Goldman Sachs (GS-US) delivered stronger-than-expected third-quarter results on Tuesday, powered by a surge in investment banking fees and robust fixed income trading. The performance underscores the bank’s reliance on Wall Street activities at a time when tariff-driven market volatility has created opportunities across bonds, currencies, and commodities.
Earnings and Revenue Top Forecasts
Goldman reported earnings per share of $12.25, beating the $11 consensus estimate from LSEG. Revenue came in at $15.18 billion, ahead of the expected $14.1 billion. Profit surged 37% year-over-year to $4.1 billion, while revenue climbed 20%.
The standout was investment banking, where fees jumped 42% to $2.66 billion, roughly $500 million above analyst expectations. The bank credited a pickup in mergers, acquisitions, and debt underwriting for the strong showing.
Trading Desks Benefit From Market Volatility
Goldman’s fixed income trading division also outperformed, with revenue up 17% to $3.47 billion, about $280 million above estimates. Activity in interest rate products, mortgages, and commodities drove the gains.
Equities trading, however, was less impressive. Revenue rose 7% to $3.74 billion, but that figure fell short of forecasts by about $160 million.
The results reflect a broader trend across Wall Street, where trading desks have capitalized on heightened volatility tied to President Donald Trump’s tariff policies and shifting global capital flows.

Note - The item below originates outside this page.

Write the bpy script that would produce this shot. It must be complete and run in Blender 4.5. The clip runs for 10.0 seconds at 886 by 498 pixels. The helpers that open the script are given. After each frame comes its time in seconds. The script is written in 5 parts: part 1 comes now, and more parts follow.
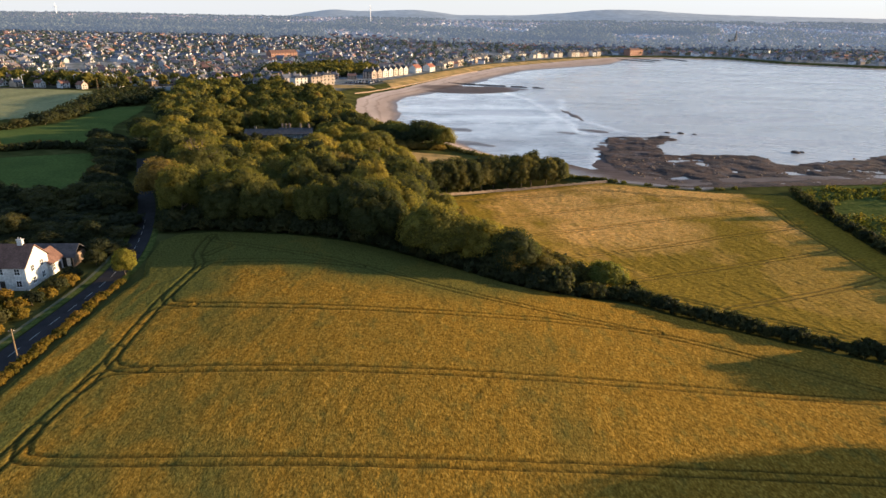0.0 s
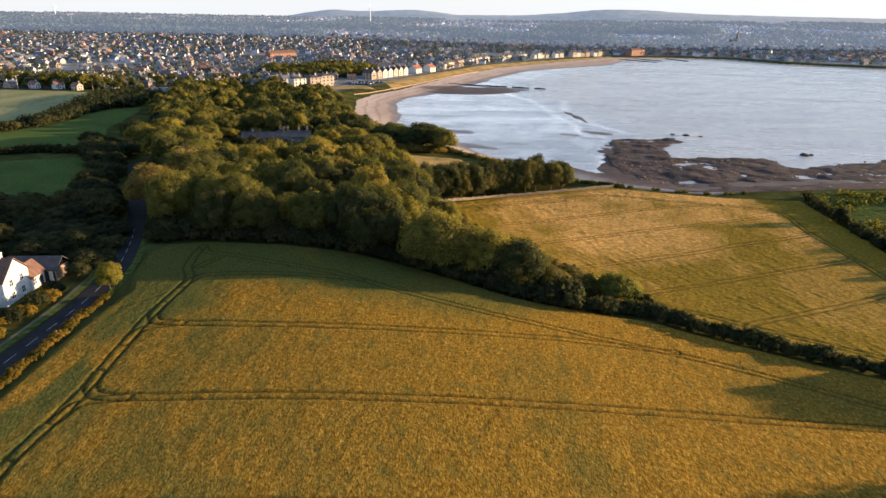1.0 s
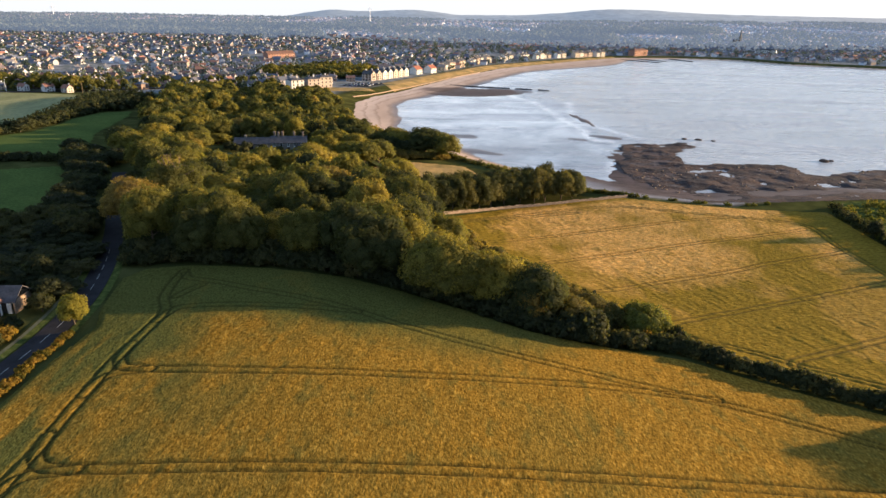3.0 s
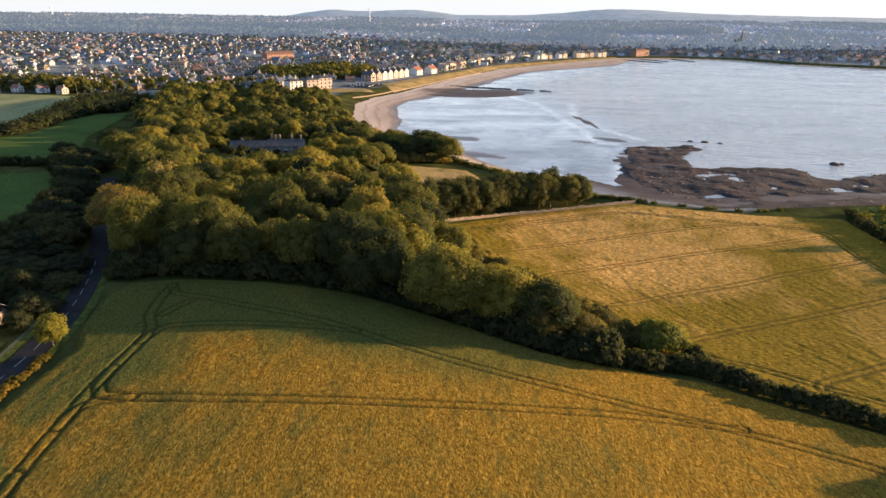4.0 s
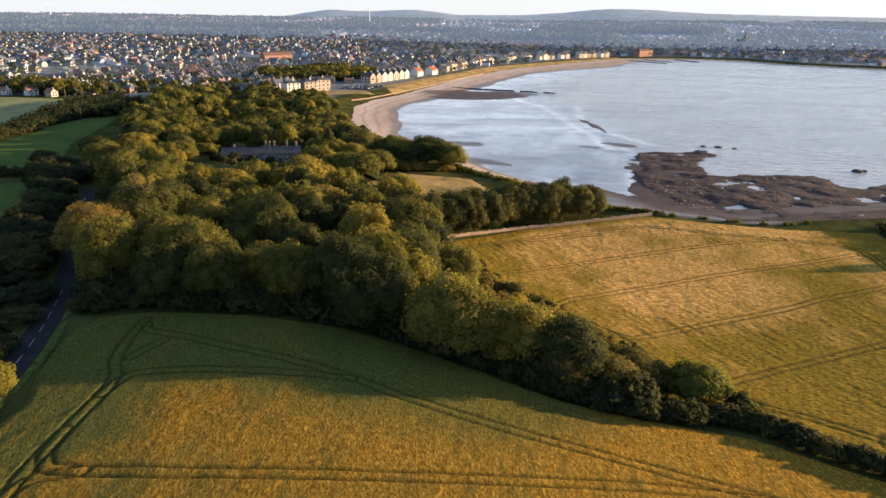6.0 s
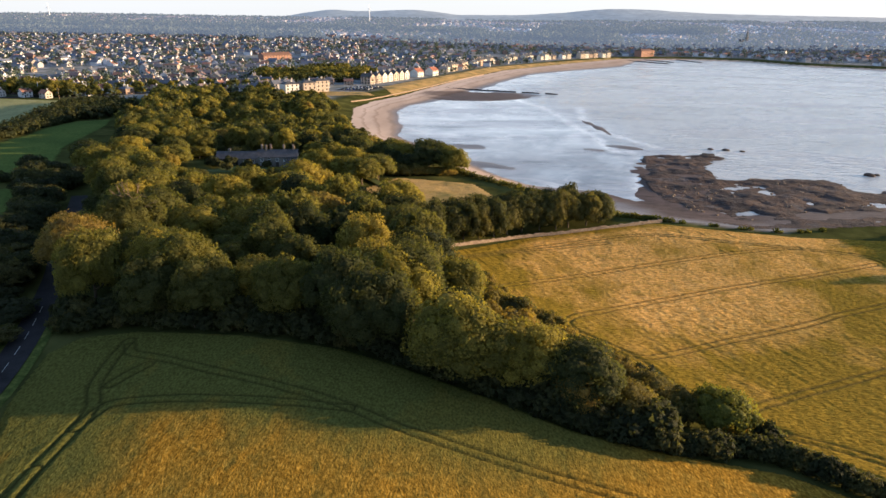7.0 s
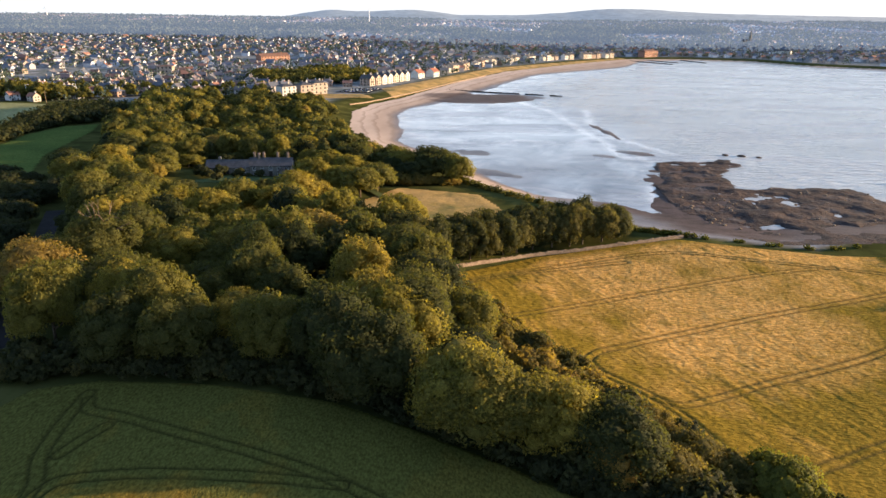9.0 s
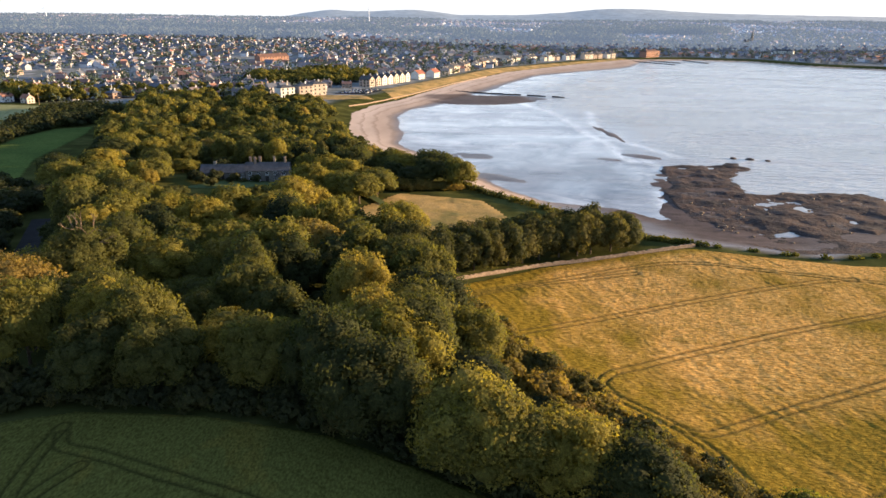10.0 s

Strategic Expansion: Industry Ventures Acquisition
Beyond quarterly earnings, Goldman announced on Monday that it will acquire Industry Ventures, a venture capital firm with $7 billion in assets under supervision. The deal, valued at $665 million in cash plus up to $300 million in performance-based payments through 2030, is aimed at bolstering Goldman’s asset management division.
CEO David Solomon said the acquisition will expand client access to high-growth companies and sectors, complementing Goldman’s existing investment platforms.
Market Reaction and Peer Comparisons
Despite the earnings beat, Goldman shares slipped about 2% in premarket trading Tuesday. Still, the stock has gained 37% year-to-date, reflecting investor confidence in the bank’s ability to navigate volatile markets and capitalize on deal-making momentum.
Goldman’s results arrived alongside earnings from JPMorgan Chase, Wells Fargo, and Citigroup, with Bank of America and Morgan Stanley set to report later in the week. Collectively, the numbers provide a snapshot of how Wall Street’s biggest players are faring in a year defined by shifting trade dynamics and renewed deal activity.
The Bottom Line
Goldman Sachs’ third-quarter performance highlights the bank’s enduring strength in investment banking and bond trading, even as equities trading lagged expectations. With a major acquisition in the pipeline and deal-making activity on the rise, Goldman is positioning itself for continued growth.
For investors, the message is clear: Goldman remains a bellwether for Wall Street’s ability to turn market volatility into opportunity.